Goal of the exercise >>
Print only the lines from the top of the data through the line with "return Vector((p.x, p.y, z))", both included, skipping every picture.

Data >>

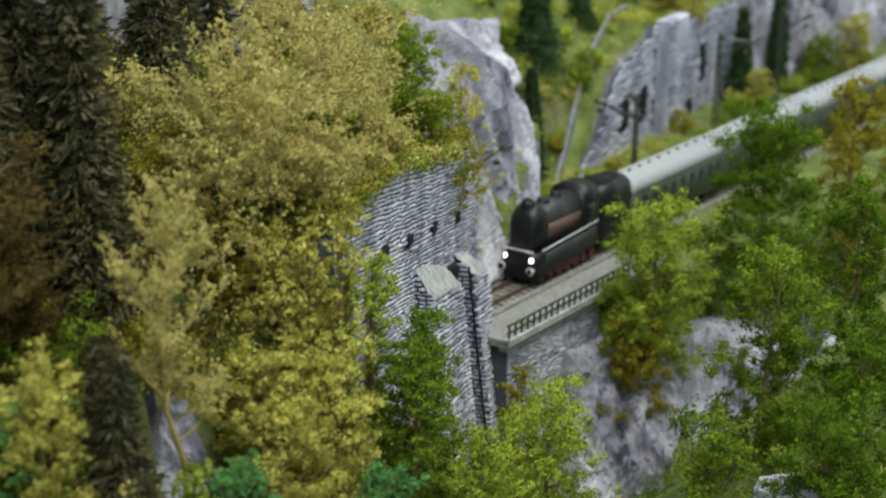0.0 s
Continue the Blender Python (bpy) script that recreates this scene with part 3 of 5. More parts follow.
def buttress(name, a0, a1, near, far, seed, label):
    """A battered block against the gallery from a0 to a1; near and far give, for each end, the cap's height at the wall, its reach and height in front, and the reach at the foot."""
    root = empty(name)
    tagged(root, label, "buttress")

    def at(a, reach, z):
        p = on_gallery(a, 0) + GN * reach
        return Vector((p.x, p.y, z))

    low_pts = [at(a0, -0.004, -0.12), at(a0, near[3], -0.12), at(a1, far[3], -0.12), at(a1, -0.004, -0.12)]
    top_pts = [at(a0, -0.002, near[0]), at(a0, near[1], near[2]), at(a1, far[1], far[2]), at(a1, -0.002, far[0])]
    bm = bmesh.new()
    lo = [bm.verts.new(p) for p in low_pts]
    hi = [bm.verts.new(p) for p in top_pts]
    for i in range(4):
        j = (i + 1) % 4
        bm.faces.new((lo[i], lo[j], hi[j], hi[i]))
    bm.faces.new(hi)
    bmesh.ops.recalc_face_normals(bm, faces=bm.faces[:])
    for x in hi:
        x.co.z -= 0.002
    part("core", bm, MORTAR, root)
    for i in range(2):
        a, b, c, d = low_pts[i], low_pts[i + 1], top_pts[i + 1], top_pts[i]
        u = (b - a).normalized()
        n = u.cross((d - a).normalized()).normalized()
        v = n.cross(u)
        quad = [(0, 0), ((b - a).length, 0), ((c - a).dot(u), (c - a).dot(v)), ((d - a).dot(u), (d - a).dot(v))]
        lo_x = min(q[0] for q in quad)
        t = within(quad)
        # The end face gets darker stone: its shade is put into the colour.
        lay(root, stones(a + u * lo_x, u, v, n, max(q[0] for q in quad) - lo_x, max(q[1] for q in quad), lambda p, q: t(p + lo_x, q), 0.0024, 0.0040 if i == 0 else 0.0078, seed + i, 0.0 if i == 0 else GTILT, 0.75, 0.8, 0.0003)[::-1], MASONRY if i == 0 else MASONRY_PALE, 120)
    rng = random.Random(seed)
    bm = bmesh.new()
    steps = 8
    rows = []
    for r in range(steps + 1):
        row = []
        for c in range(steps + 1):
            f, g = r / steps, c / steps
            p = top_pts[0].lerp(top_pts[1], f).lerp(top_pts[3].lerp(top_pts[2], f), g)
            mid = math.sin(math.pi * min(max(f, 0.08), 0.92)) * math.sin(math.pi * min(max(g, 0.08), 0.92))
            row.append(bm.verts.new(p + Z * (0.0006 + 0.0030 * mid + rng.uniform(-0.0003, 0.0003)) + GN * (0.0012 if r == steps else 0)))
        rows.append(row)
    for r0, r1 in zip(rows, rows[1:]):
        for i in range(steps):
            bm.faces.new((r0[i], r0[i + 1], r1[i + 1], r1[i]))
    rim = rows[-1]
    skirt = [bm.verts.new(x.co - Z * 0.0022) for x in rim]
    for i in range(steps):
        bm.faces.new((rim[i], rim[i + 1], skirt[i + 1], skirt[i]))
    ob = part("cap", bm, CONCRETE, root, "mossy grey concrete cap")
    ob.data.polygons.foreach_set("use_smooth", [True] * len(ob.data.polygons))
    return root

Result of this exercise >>
0.0 s
Continue the Blender Python (bpy) script that recreates this scene with part 3 of 5. More parts follow.
def buttress(name, a0, a1, near, far, seed, label):
    """A battered block against the gallery from a0 to a1; near and far give, for each end, the cap's height at the wall, its reach and height in front, and the reach at the foot."""
    root = empty(name)
    tagged(root, label, "buttress")

    def at(a, reach, z):
        p = on_gallery(a, 0) + GN * reach
        return Vector((p.x, p.y, z))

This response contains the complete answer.